Takeaway: What to Watch Now
This isn't a drill. The Strait of Hormuz is the most concentrated geopolitical risk in decades.
Here's what I'm watching:
- Naval deployments: If the US moves a second carrier group into the Gulf, that's the signal to go risk-off. If they don't, the market will continue to price the risk as noise.
- Oil price action: A sustained break above $90/barrel will change the inflation narrative. That's when the Fed pivot gets delayed.
- On-chain flow from Middle East-based exchanges: If USDT supply continues to drop, expect a capitulation event in that region's crypto markets.
- Stablecoin regulation: The EU MiCA amendment I mentioned. If it passes, it will reshape how exchanges handle geopolitical risk.

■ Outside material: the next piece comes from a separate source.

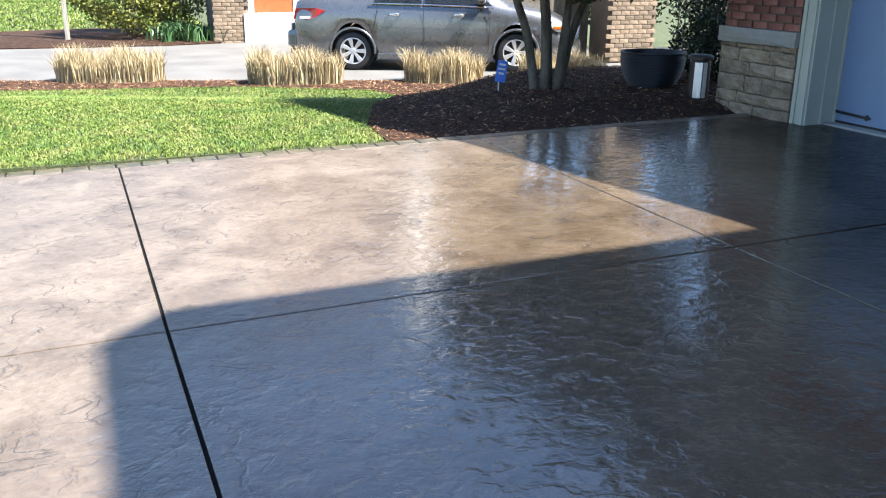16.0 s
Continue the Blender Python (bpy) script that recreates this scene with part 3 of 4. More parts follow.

- Social sentiment divergence: I'm tracking the ratio of "buy the dip" tweets to "sell everything" tweets. Right now it's 3:1 in favor of buying. That suggests the market is too complacent. A sudden spike in panic tweets will be my buy signal.
My next move: I'm deploying a small portion of my portfolio into a basket of BTC, a short oil ETF, and a long position on DAI. That's a hedge that works if the Strait closes (Bitcoin up, oil up but shorted, DAI stable) and if nothing happens (Bitcoin stable, oil flat, DAI yields). It's a low-correlation play that captures the tail risk without betting the farm.
Remember: chop is for positioning. The market is giving you time to get ready. Don't waste it.
The 2017 break didn't teach us to be slow. It taught us to be first. I'm already there. You should be too.